TokyoRemix could say more about this than I could, but there’s no denying this is a top three for the franchise. In fact, we both came up with these same top three when separately compiling these lists. These three were the ones we both felt perfectly captured the three best chases in Bond, in each of the three primary types — foot chase, hand to hand combat, and…
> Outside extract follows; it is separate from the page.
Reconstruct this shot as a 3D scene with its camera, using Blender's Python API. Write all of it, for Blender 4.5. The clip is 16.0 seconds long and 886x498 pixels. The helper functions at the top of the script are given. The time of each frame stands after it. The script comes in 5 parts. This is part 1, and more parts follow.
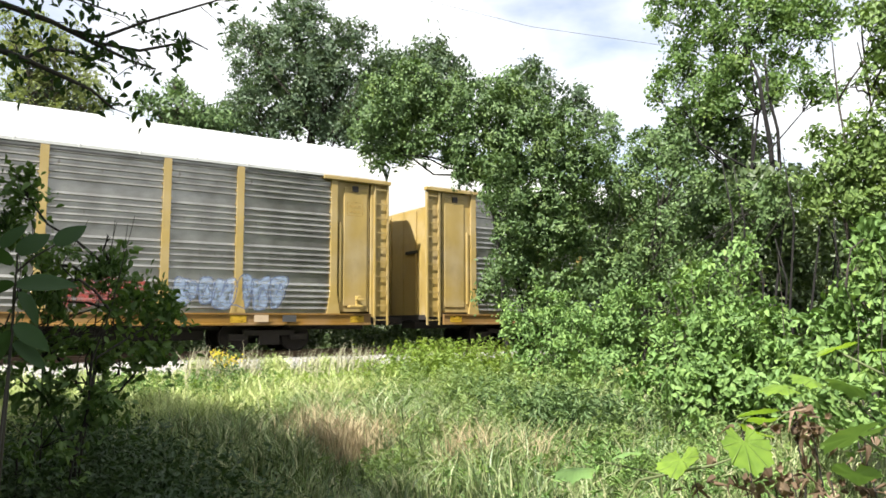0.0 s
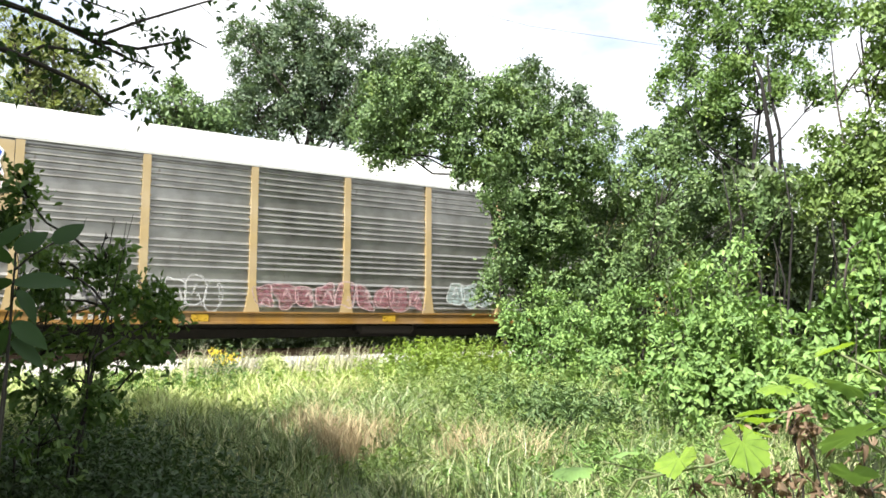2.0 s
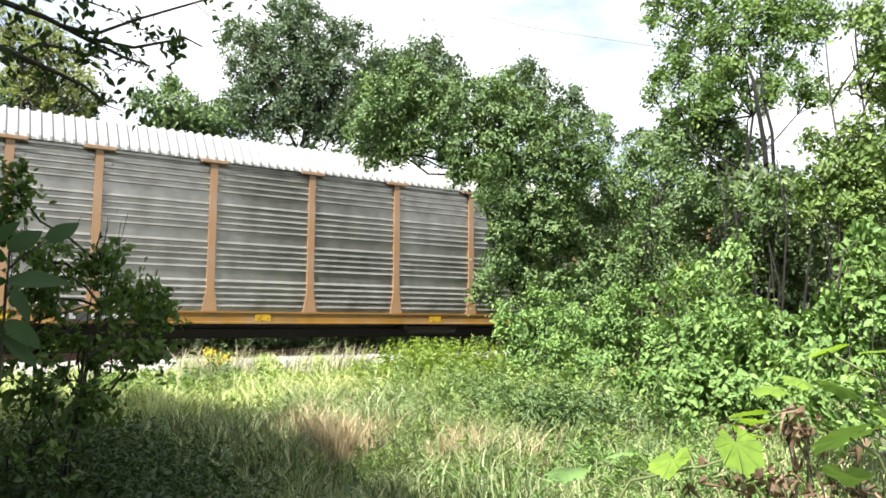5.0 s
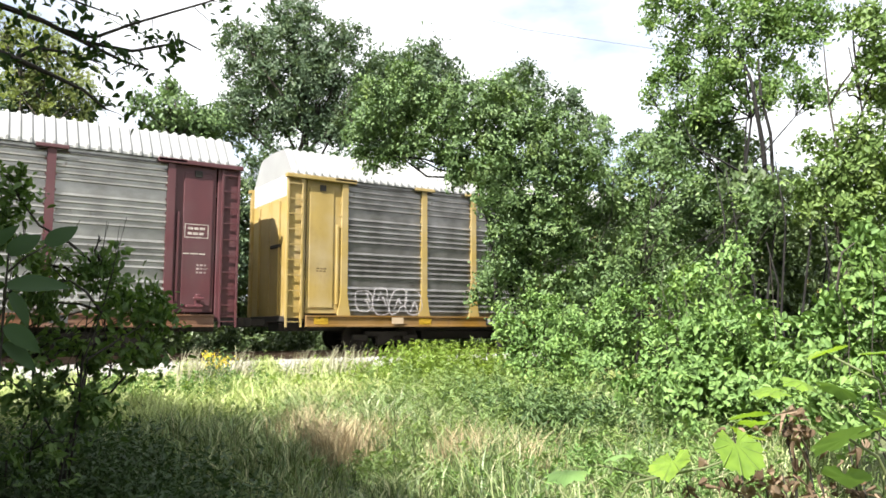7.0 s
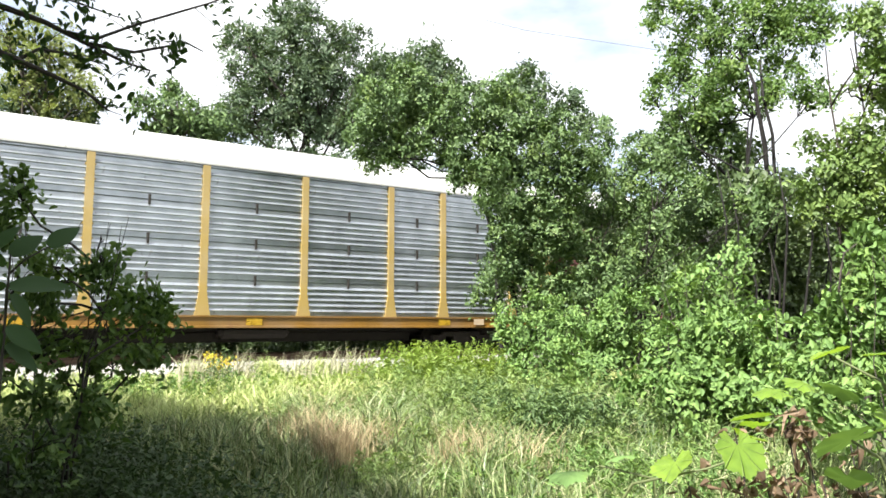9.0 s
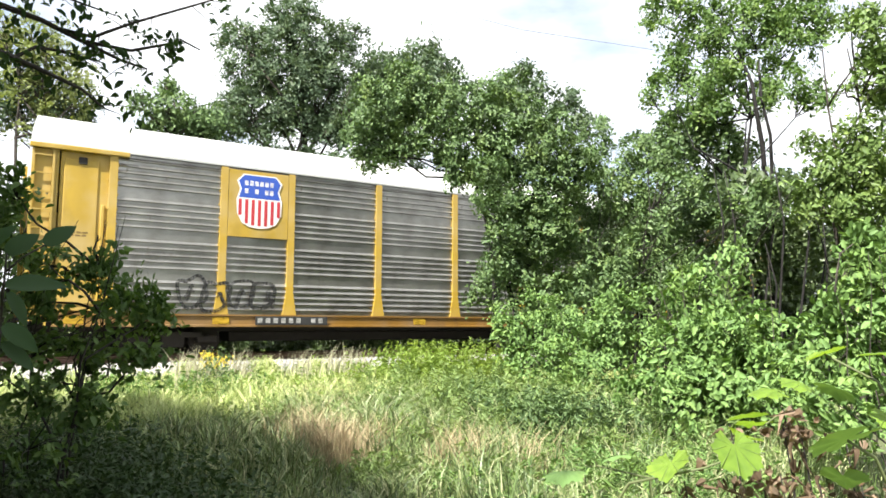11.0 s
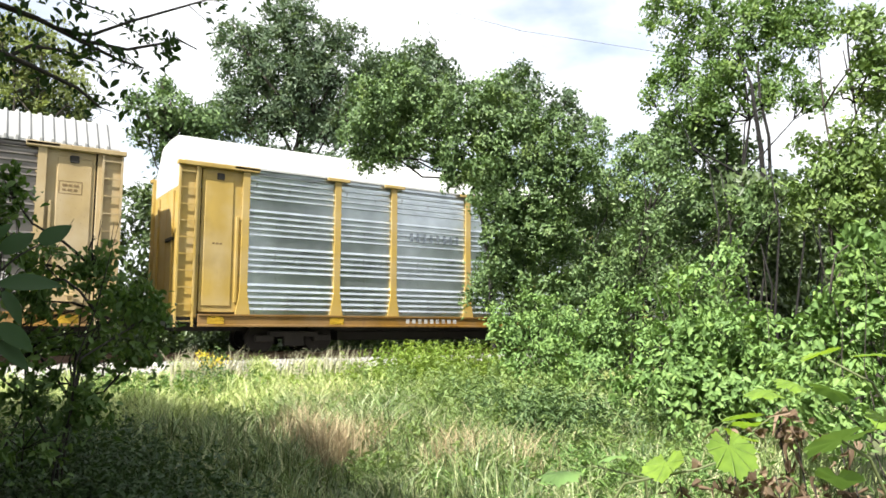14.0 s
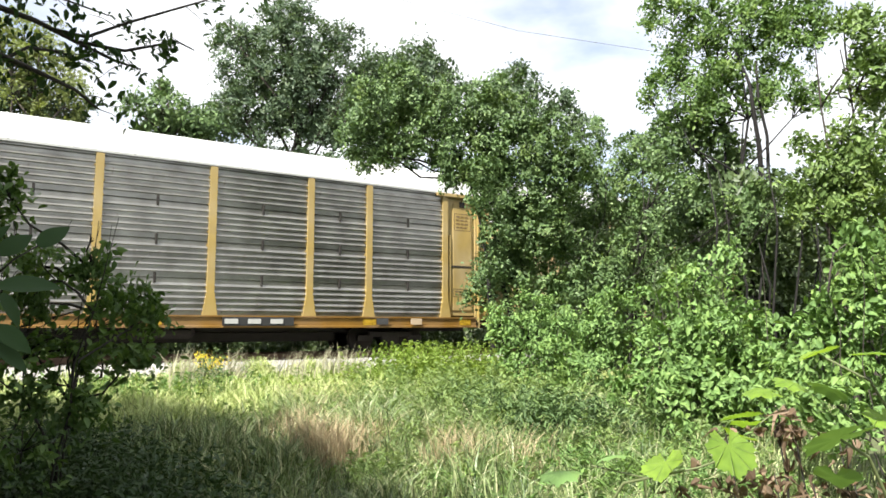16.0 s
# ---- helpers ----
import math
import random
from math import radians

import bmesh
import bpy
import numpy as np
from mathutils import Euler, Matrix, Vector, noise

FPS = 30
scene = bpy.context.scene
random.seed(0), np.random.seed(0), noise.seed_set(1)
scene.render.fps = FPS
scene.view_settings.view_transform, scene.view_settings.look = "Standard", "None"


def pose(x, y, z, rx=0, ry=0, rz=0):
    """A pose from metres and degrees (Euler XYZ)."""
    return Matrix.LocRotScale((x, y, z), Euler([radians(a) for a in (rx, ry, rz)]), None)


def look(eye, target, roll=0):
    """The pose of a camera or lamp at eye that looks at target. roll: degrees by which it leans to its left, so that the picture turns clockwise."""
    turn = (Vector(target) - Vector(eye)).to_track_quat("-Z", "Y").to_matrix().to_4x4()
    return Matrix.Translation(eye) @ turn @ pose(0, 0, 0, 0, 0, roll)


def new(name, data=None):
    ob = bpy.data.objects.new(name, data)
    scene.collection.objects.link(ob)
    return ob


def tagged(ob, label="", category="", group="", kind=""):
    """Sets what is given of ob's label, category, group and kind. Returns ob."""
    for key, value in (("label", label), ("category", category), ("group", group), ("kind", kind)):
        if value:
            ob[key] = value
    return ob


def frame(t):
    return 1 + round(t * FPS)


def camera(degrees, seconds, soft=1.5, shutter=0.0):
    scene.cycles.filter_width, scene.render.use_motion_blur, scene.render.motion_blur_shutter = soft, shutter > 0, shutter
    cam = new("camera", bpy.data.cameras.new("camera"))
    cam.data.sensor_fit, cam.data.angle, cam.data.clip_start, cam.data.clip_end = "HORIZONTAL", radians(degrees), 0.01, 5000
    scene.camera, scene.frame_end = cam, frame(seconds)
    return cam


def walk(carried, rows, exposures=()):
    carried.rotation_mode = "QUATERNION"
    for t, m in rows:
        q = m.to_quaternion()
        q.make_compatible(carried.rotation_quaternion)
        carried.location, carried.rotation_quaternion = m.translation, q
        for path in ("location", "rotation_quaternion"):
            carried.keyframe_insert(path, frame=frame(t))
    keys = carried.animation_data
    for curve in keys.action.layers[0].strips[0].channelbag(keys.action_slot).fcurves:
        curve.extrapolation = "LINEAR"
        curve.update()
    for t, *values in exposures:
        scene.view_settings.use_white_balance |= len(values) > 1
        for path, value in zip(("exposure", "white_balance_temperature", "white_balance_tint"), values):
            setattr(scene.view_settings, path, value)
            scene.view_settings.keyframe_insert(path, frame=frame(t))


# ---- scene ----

# ---------------------------------------------------------------- camera
EYE = Vector((0.0, 0.0, 0.78))          # metres above the rail heads; x runs along the track
YAW, PITCH = 33.1, 6.11                 # degrees: to the right of the track's normal, and upwards
cam = camera(62.97, 16.0, 1.65, 0.0)


def aim(yaw, pitch, roll):
    b, e = radians(YAW + yaw), radians(PITCH + pitch)
    way = Vector((math.sin(b) * math.cos(e), math.cos(b) * math.cos(e), math.sin(e)))
    return look(EYE, EYE + way * 10, roll)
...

1. Opening chase (Quantum of Solace)
I’m totally willing to go to bat for this scene as the best action sequence in the Bond franchise. It may not sit well with some people, giving the top honors to a car chase, but I’m convinced. It’s the best car chase Bond has ever had by far, and I’d go so far as to say that pound for pound it’s the best car chase we’ve seen since Bullitt and The French Connection. Think about what we have for modern chases to compare this to: Ronin, Gone in Sixty Seconds, the Fast and the Furious movies, the Transporter movies, The Matrix Reloaded, Bourne Supremacy (same stunt coordinator), The Dark Knight, and MAYBE The Italian Job or Wanted. None of them come close to this for stunts, location, cars, or cinematography. I broke down the whole thing in the article, so you should take a look at it shot for shot. Or better yet, just watch it. Starting silent, kicking in the engine sound in the tunnel, a double 180 as the DBS’ door snaps off, the continued pursuit into the quarry and Bond’s handling of the last bad guys with his machine gun. And just when we think there are no more surprises left, Bond gets out of the car and pops the trunk to reveal Mr. White, who’s been in the back the WHOLE TIME. Sploosh. I don’t think it was even that I’m a car guy that made this so riveting. The first time I saw this in the theater (because you know I saw this film five times in theaters) I was so blown away I pretty much forgot to breathe. I’ve never been so into a sequence in Bond — which, again, I can’t speak for non-car people — so in terms of thrills, speed and action, I’d say it belongs right here.